▶ _REQUIREMENT_: Omit all pictures. Copy the rest of the material exactly.

(begin)

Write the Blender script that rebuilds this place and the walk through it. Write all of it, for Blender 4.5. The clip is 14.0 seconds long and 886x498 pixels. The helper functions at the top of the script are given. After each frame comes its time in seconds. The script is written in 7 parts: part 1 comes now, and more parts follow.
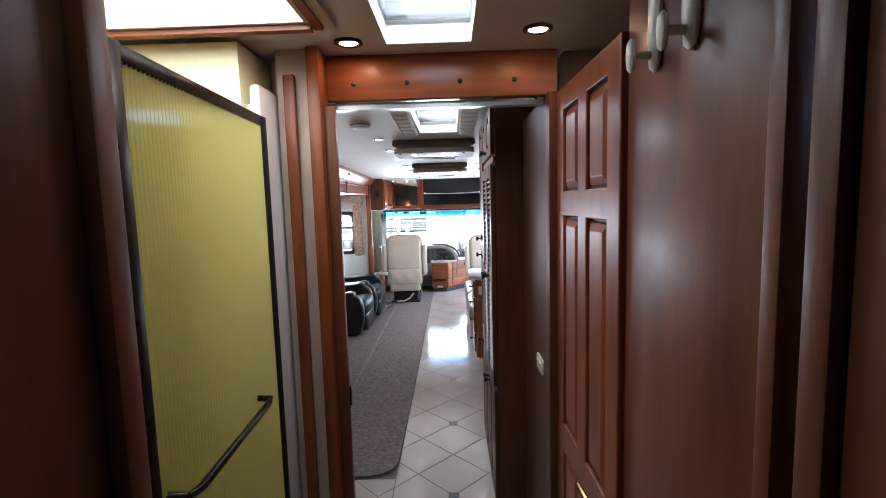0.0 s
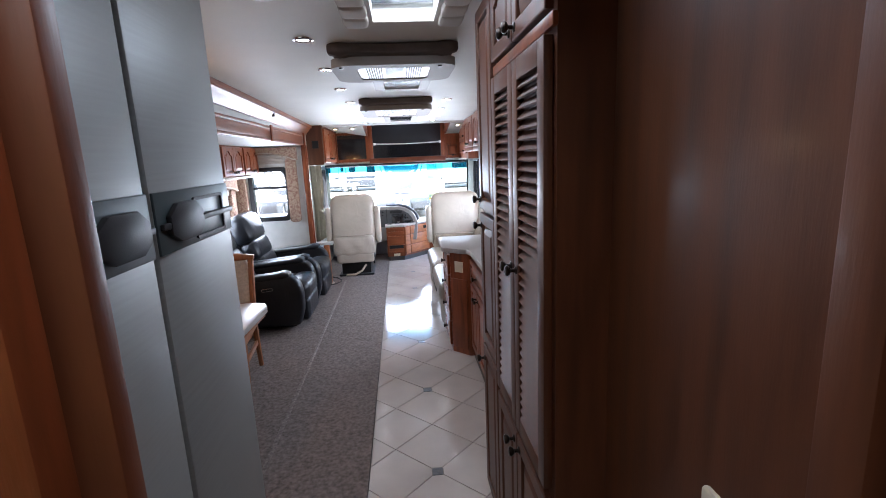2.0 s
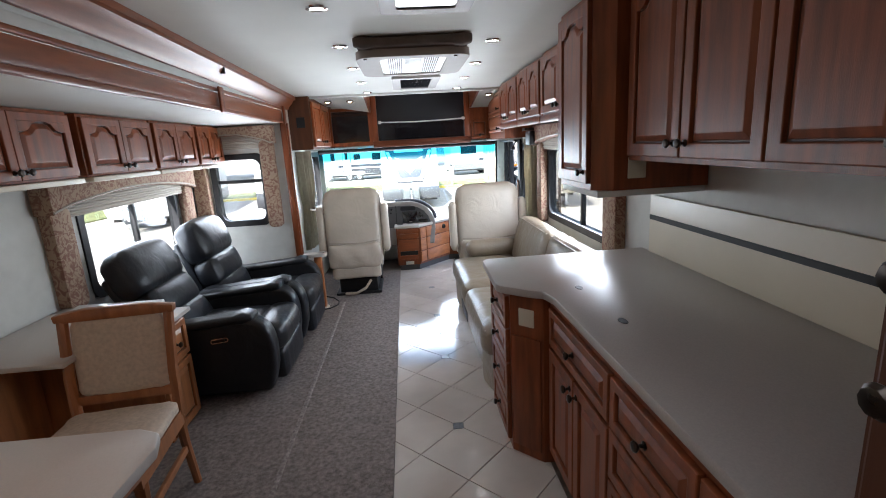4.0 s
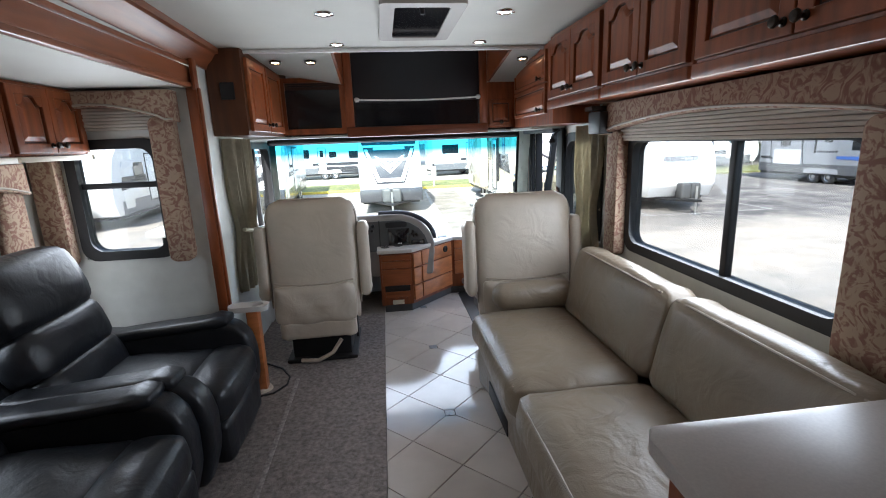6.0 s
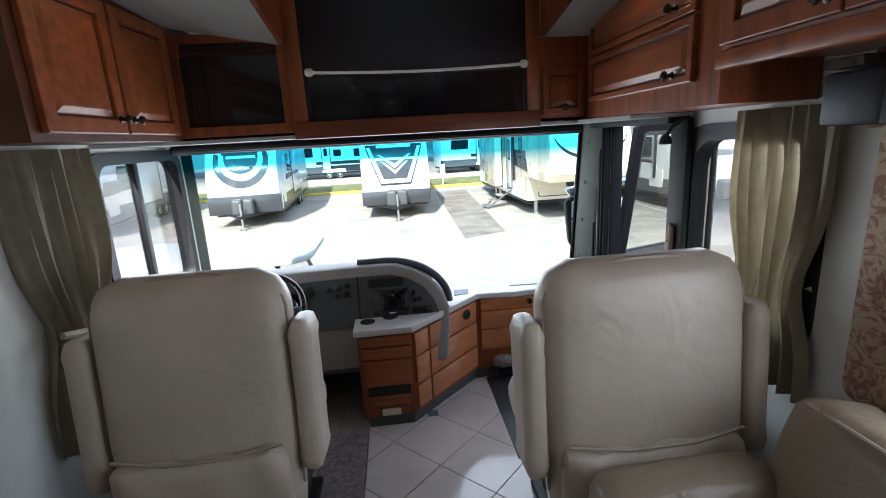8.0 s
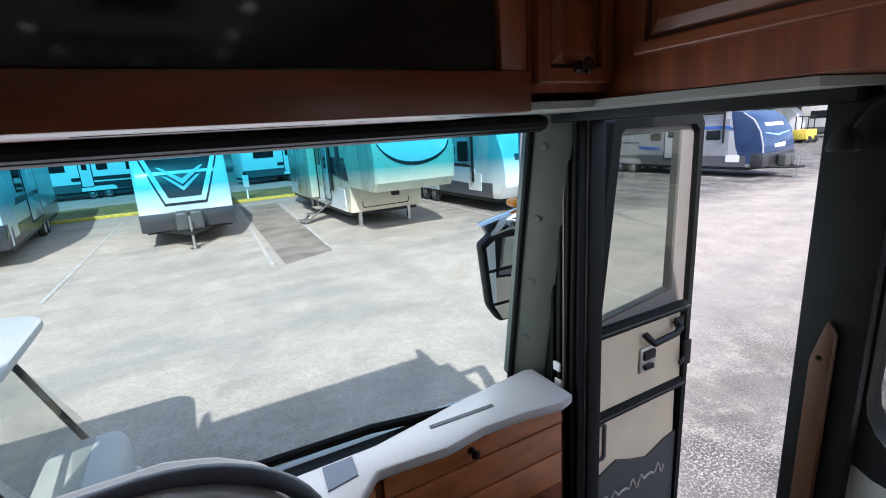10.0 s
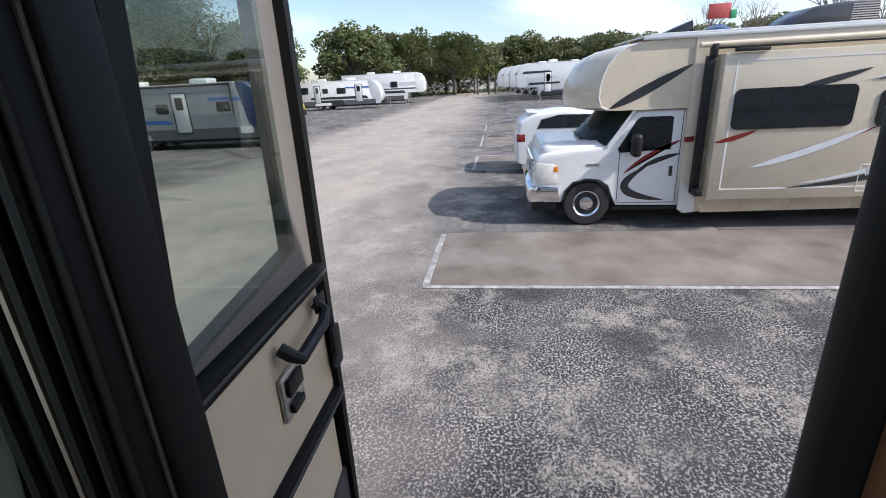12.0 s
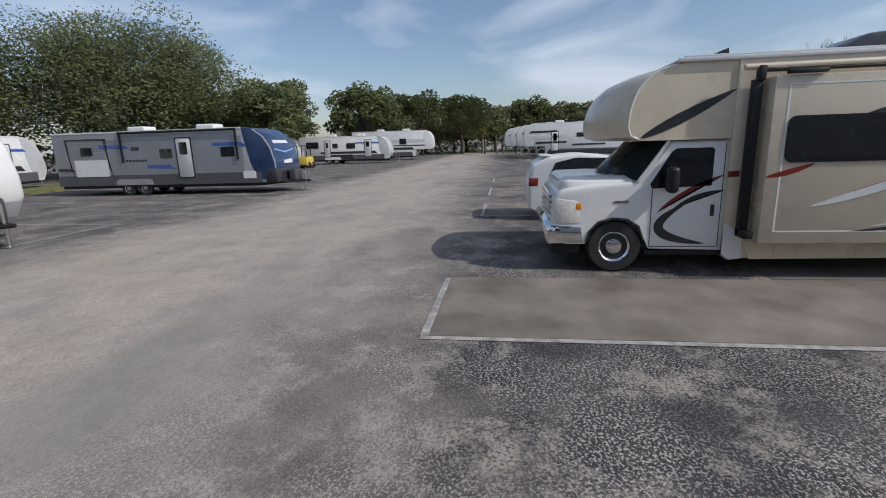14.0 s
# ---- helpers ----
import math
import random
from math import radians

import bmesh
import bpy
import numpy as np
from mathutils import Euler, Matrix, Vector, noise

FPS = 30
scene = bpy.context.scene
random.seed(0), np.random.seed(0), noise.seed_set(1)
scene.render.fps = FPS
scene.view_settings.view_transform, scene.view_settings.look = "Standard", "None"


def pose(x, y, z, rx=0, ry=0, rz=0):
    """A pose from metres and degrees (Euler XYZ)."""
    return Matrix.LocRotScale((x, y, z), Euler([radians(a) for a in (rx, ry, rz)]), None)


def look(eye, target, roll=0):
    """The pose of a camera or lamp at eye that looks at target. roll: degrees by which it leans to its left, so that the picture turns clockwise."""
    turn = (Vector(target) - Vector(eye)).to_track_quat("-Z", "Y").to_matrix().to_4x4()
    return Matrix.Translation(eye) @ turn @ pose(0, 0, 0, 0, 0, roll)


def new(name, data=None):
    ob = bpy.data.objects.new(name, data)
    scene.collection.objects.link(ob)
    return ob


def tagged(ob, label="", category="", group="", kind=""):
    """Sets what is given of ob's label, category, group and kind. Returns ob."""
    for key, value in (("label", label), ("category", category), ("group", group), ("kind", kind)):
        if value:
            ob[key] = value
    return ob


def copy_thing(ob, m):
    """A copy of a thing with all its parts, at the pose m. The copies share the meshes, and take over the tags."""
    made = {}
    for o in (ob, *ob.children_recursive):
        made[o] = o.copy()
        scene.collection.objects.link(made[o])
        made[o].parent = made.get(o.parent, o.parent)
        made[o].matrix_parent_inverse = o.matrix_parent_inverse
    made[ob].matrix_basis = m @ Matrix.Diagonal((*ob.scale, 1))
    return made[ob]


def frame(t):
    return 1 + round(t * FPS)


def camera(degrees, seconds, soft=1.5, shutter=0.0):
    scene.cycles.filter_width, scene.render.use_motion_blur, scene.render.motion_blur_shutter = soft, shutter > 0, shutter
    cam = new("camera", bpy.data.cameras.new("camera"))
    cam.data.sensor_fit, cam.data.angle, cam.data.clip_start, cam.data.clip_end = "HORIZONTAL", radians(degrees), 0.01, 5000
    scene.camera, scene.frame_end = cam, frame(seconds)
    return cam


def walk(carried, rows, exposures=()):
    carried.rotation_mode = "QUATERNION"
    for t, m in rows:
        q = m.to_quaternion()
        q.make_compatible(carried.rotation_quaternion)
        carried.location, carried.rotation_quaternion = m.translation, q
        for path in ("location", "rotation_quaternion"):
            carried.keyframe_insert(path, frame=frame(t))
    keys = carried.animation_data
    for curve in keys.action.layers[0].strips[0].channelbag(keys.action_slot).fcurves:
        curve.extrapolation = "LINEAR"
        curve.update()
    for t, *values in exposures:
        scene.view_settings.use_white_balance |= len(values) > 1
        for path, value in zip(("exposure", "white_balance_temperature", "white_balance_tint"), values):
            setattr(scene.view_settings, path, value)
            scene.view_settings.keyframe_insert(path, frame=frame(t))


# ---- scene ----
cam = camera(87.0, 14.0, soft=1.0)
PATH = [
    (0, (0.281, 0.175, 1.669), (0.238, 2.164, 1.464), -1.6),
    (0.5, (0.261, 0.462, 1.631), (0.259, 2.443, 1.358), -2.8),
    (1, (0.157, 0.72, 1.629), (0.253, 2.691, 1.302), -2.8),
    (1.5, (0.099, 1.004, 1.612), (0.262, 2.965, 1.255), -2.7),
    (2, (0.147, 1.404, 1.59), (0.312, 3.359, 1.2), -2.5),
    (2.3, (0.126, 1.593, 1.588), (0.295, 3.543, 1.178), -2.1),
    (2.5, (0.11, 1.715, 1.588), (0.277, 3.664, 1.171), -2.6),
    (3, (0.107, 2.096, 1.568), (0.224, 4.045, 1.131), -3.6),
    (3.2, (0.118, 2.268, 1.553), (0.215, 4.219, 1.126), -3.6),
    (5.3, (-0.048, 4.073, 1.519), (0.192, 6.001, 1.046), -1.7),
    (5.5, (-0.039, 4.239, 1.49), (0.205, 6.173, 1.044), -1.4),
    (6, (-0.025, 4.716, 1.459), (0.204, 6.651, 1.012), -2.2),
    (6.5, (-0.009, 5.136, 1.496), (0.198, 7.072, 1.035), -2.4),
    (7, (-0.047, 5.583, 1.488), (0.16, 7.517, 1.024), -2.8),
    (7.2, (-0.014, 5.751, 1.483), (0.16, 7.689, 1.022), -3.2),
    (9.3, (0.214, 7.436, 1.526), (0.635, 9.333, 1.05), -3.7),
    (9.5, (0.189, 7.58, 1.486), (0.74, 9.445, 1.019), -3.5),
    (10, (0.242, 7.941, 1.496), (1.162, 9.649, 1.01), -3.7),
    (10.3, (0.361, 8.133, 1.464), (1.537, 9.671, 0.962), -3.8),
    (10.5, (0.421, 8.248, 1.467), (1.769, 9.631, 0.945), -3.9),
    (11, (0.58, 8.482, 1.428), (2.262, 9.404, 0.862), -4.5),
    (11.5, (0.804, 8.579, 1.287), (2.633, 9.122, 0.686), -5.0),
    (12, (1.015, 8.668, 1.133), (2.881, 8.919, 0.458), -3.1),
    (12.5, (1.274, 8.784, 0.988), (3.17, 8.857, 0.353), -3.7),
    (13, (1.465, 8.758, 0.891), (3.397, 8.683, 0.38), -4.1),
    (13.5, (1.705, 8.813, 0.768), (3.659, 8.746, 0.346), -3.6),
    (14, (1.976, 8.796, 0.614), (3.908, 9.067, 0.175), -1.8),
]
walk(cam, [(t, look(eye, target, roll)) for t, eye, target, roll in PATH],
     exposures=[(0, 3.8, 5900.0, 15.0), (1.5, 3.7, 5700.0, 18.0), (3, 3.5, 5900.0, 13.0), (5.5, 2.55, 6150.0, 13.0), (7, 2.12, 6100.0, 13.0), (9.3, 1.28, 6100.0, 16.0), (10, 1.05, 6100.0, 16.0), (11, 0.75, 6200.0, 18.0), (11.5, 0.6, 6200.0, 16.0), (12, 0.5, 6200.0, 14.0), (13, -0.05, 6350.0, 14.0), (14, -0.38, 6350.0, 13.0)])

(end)

▶ _RESPONSE_:
Write the Blender script that rebuilds this place and the walk through it. Write all of it, for Blender 4.5. The clip is 14.0 seconds long and 886x498 pixels. The helper functions at the top of the script are given. After each frame comes its time in seconds. The script is written in 7 parts: part 1 comes now, and more parts follow.
0.0 s
2.0 s
4.0 s
6.0 s
8.0 s
10.0 s
12.0 s
14.0 s
# ---- helpers ----
import math
import random
from math import radians

import bmesh
import bpy
import numpy as np
from mathutils import Euler, Matrix, Vector, noise

FPS = 30
scene = bpy.context.scene
random.seed(0), np.random.seed(0), noise.seed_set(1)
scene.render.fps = FPS
scene.view_settings.view_transform, scene.view_settings.look = "Standard", "None"


def pose(x, y, z, rx=0, ry=0, rz=0):
    """A pose from metres and degrees (Euler XYZ)."""
    return Matrix.LocRotScale((x, y, z), Euler([radians(a) for a in (rx, ry, rz)]), None)


def look(eye, target, roll=0):
    """The pose of a camera or lamp at eye that looks at target. roll: degrees by which it leans to its left, so that the picture turns clockwise."""
    turn = (Vector(target) - Vector(eye)).to_track_quat("-Z", "Y").to_matrix().to_4x4()
    return Matrix.Translation(eye) @ turn @ pose(0, 0, 0, 0, 0, roll)


def new(name, data=None):
    ob = bpy.data.objects.new(name, data)
    scene.collection.objects.link(ob)
    return ob


def tagged(ob, label="", category="", group="", kind=""):
    """Sets what is given of ob's label, category, group and kind. Returns ob."""
    for key, value in (("label", label), ("category", category), ("group", group), ("kind", kind)):
        if value:
            ob[key] = value
    return ob


def copy_thing(ob, m):
    """A copy of a thing with all its parts, at the pose m. The copies share the meshes, and take over the tags."""
    made = {}
    for o in (ob, *ob.children_recursive):
        made[o] = o.copy()
        scene.collection.objects.link(made[o])
        made[o].parent = made.get(o.parent, o.parent)
        made[o].matrix_parent_inverse = o.matrix_parent_inverse
    made[ob].matrix_basis = m @ Matrix.Diagonal((*ob.scale, 1))
    return made[ob]


def frame(t):
    return 1 + round(t * FPS)


def camera(degrees, seconds, soft=1.5, shutter=0.0):
    scene.cycles.filter_width, scene.render.use_motion_blur, scene.render.motion_blur_shutter = soft, shutter > 0, shutter
    cam = new("camera", bpy.data.cameras.new("camera"))
    cam.data.sensor_fit, cam.data.angle, cam.data.clip_start, cam.data.clip_end = "HORIZONTAL", radians(degrees), 0.01, 5000
    scene.camera, scene.frame_end = cam, frame(seconds)
    return cam


def walk(carried, rows, exposures=()):
    carried.rotation_mode = "QUATERNION"
    for t, m in rows:
        q = m.to_quaternion()
        q.make_compatible(carried.rotation_quaternion)
        carried.location, carried.rotation_quaternion = m.translation, q
        for path in ("location", "rotation_quaternion"):
            carried.keyframe_insert(path, frame=frame(t))
    keys = carried.animation_data
    for curve in keys.action.layers[0].strips[0].channelbag(keys.action_slot).fcurves:
        curve.extrapolation = "LINEAR"
        curve.update()
    for t, *values in exposures:
        scene.view_settings.use_white_balance |= len(values) > 1
        for path, value in zip(("exposure", "white_balance_temperature", "white_balance_tint"), values):
            setattr(scene.view_settings, path, value)
            scene.view_settings.keyframe_insert(path, frame=frame(t))


# ---- scene ----
cam = camera(87.0, 14.0, soft=1.0)
PATH = [
    (0, (0.281, 0.175, 1.669), (0.238, 2.164, 1.464), -1.6),
    (0.5, (0.261, 0.462, 1.631), (0.259, 2.443, 1.358), -2.8),
    (1, (0.157, 0.72, 1.629), (0.253, 2.691, 1.302), -2.8),
    (1.5, (0.099, 1.004, 1.612), (0.262, 2.965, 1.255), -2.7),
    (2, (0.147, 1.404, 1.59), (0.312, 3.359, 1.2), -2.5),
    (2.3, (0.126, 1.593, 1.588), (0.295, 3.543, 1.178), -2.1),
    (2.5, (0.11, 1.715, 1.588), (0.277, 3.664, 1.171), -2.6),
    (3, (0.107, 2.096, 1.568), (0.224, 4.045, 1.131), -3.6),
    (3.2, (0.118, 2.268, 1.553), (0.215, 4.219, 1.126), -3.6),
    (5.3, (-0.048, 4.073, 1.519), (0.192, 6.001, 1.046), -1.7),
    (5.5, (-0.039, 4.239, 1.49), (0.205, 6.173, 1.044), -1.4),
    (6, (-0.025, 4.716, 1.459), (0.204, 6.651, 1.012), -2.2),
    (6.5, (-0.009, 5.136, 1.496), (0.198, 7.072, 1.035), -2.4),
    (7, (-0.047, 5.583, 1.488), (0.16, 7.517, 1.024), -2.8),
    (7.2, (-0.014, 5.751, 1.483), (0.16, 7.689, 1.022), -3.2),
    (9.3, (0.214, 7.436, 1.526), (0.635, 9.333, 1.05), -3.7),
    (9.5, (0.189, 7.58, 1.486), (0.74, 9.445, 1.019), -3.5),
    (10, (0.242, 7.941, 1.496), (1.162, 9.649, 1.01), -3.7),
    (10.3, (0.361, 8.133, 1.464), (1.537, 9.671, 0.962), -3.8),
    (10.5, (0.421, 8.248, 1.467), (1.769, 9.631, 0.945), -3.9),
    (11, (0.58, 8.482, 1.428), (2.262, 9.404, 0.862), -4.5),
    (11.5, (0.804, 8.579, 1.287), (2.633, 9.122, 0.686), -5.0),
    (12, (1.015, 8.668, 1.133), (2.881, 8.919, 0.458), -3.1),
    (12.5, (1.274, 8.784, 0.988), (3.17, 8.857, 0.353), -3.7),
    (13, (1.465, 8.758, 0.891), (3.397, 8.683, 0.38), -4.1),
    (13.5, (1.705, 8.813, 0.768), (3.659, 8.746, 0.346), -3.6),
    (14, (1.976, 8.796, 0.614), (3.908, 9.067, 0.175), -1.8),
]
walk(cam, [(t, look(eye, target, roll)) for t, eye, target, roll in PATH],
     exposures=[(0, 3.8, 5900.0, 15.0), (1.5, 3.7, 5700.0, 18.0), (3, 3.5, 5900.0, 13.0), (5.5, 2.55, 6150.0, 13.0), (7, 2.12, 6100.0, 13.0), (9.3, 1.28, 6100.0, 16.0), (10, 1.05, 6100.0, 16.0), (11, 0.75, 6200.0, 18.0), (11.5, 0.6, 6200.0, 16.0), (12, 0.5, 6200.0, 14.0), (13, -0.05, 6350.0, 14.0), (14, -0.38, 6350.0, 13.0)])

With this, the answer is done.